Eastern prayer, perhaps specifically the anaphora of St John Chrysostom, made a connection between the Our Father and the doxology. When copies were made of Matthew’s gospel, the doxology got copied onto the page, inserted into the Gospel. Every time that ms was copied, it was copied into the new ms.
In the West, St Jerome’s Vulgate did not have this doxology after the Lord’s prayer. It was not in the mss he worked with, not even the Greek ones. The Vulgate became the standard, and the West largely forgot about Greek. Not until Aristotle was reintroduced in the 12-13th centuries, from the Arab world, was Greek studied in the West.
This meant that Greek mss, the Byzantine text type, were the dominant source for the original language of the NT. When Erasmus compiled the Textus Receptus, the Greek NT used at the time of the Reformation, the majority of his texts were Byzantine so he included the doxology in his critical text. The most up to date scholarship said it was part of the prayer.

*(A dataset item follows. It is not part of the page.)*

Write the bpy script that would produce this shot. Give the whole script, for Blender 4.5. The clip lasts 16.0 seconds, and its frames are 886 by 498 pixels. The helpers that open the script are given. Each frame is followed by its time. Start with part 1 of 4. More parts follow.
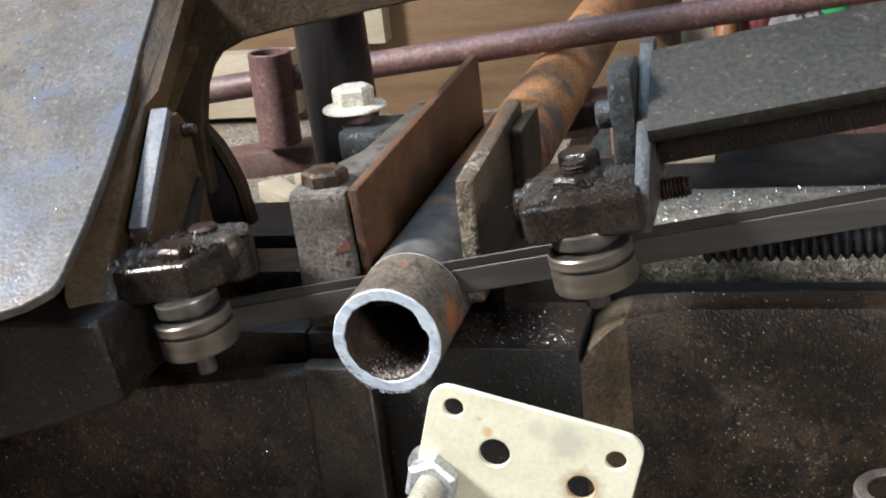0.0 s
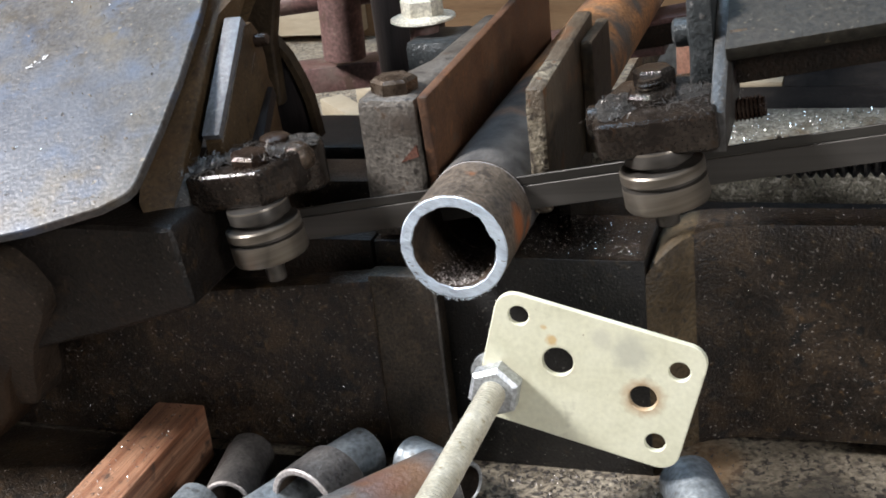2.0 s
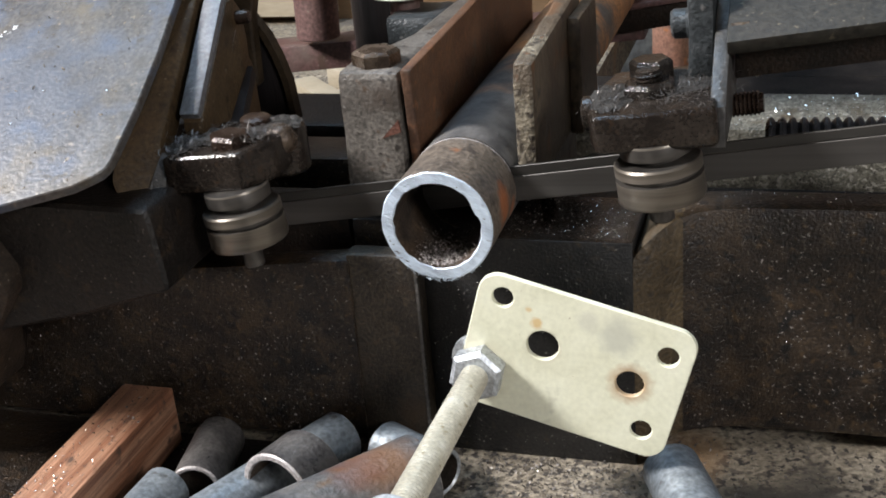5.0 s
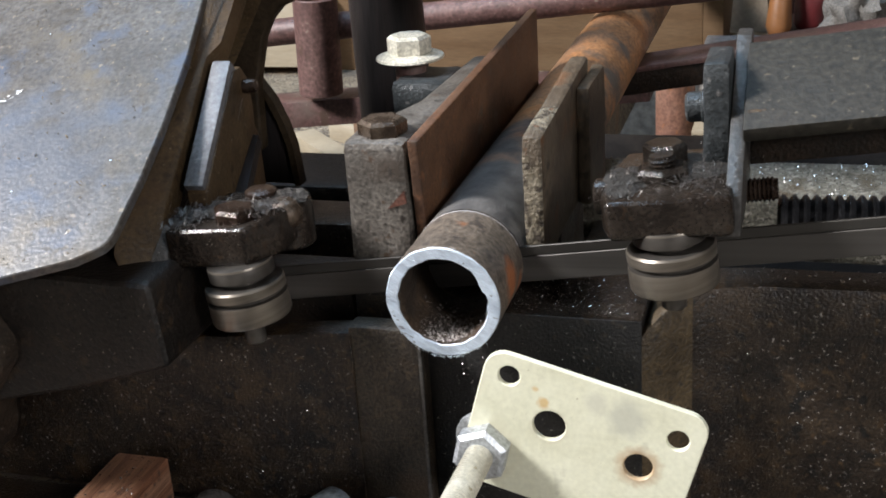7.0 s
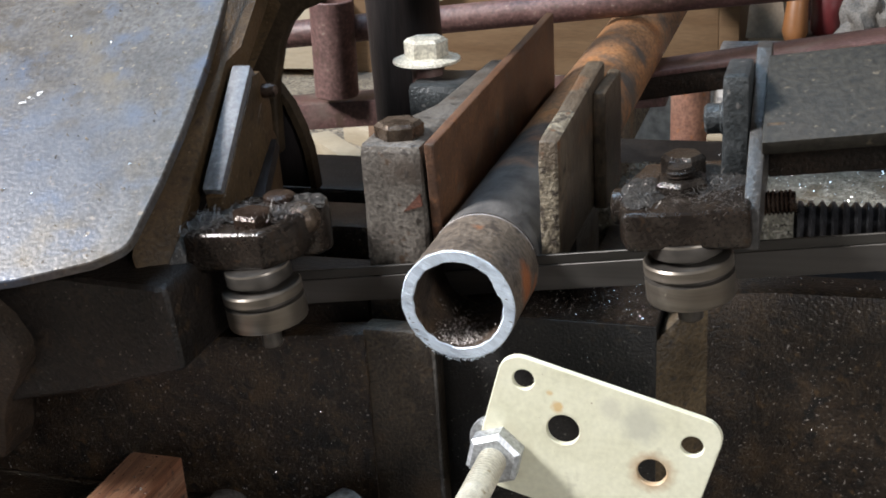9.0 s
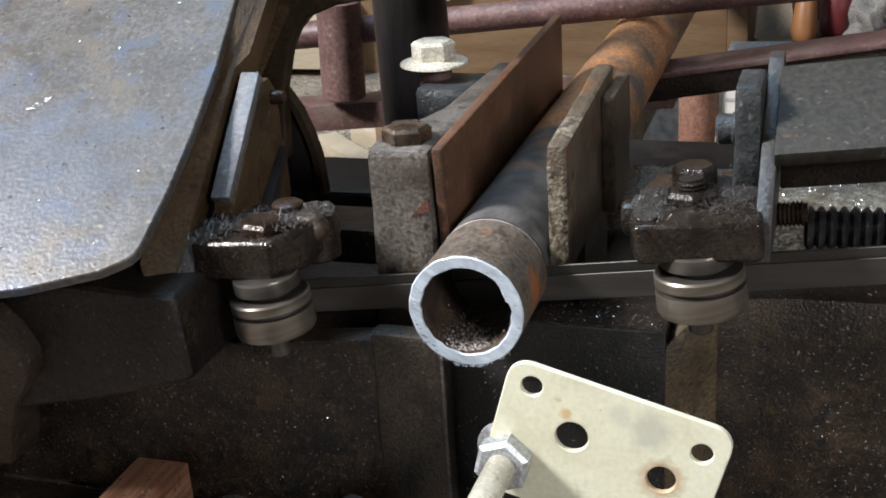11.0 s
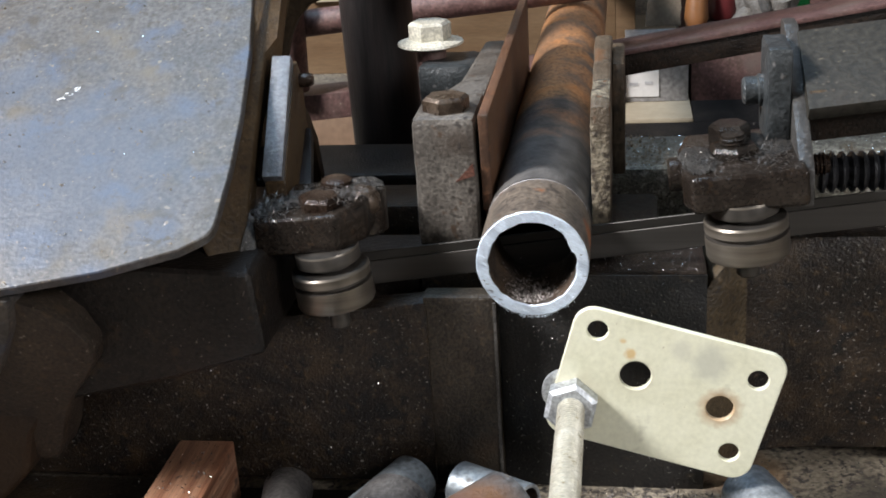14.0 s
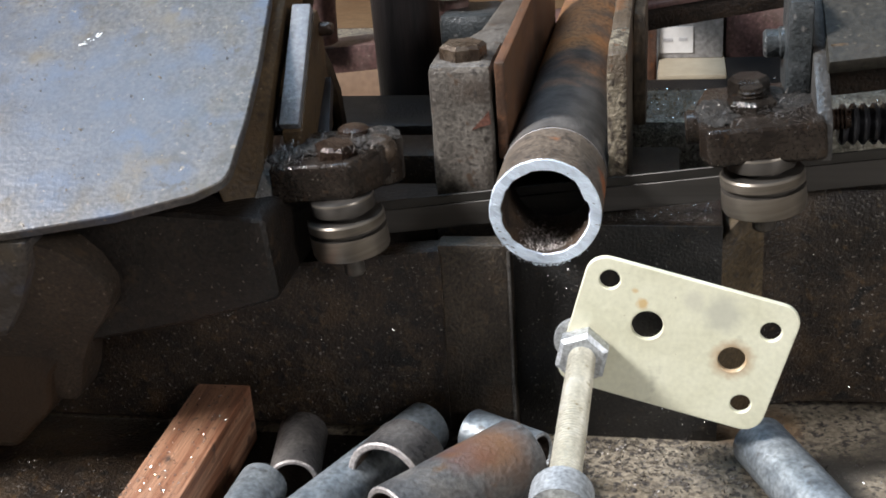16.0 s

A few hundred years later, it became clear that some mss never had the doxology. They became known as the Alexandrian text type, because they were found or came from Alexandria in Egypt, more or less. There were fewer of these since North Africa was conquered by Muslims in the 7th century. This also meant they tended to be older, less frequently copied. These were acknowledged as closer to the source text, and are preferred for many differences. Now the most up to date scholarship said the doxology should not be included.
This is how it stands today. Some people follow the up to date scholarship of the 1500s. The rest of us follow that of the 18-19th centuries. And few of us know why we disagree when we pray the most basic prayer in our traditions.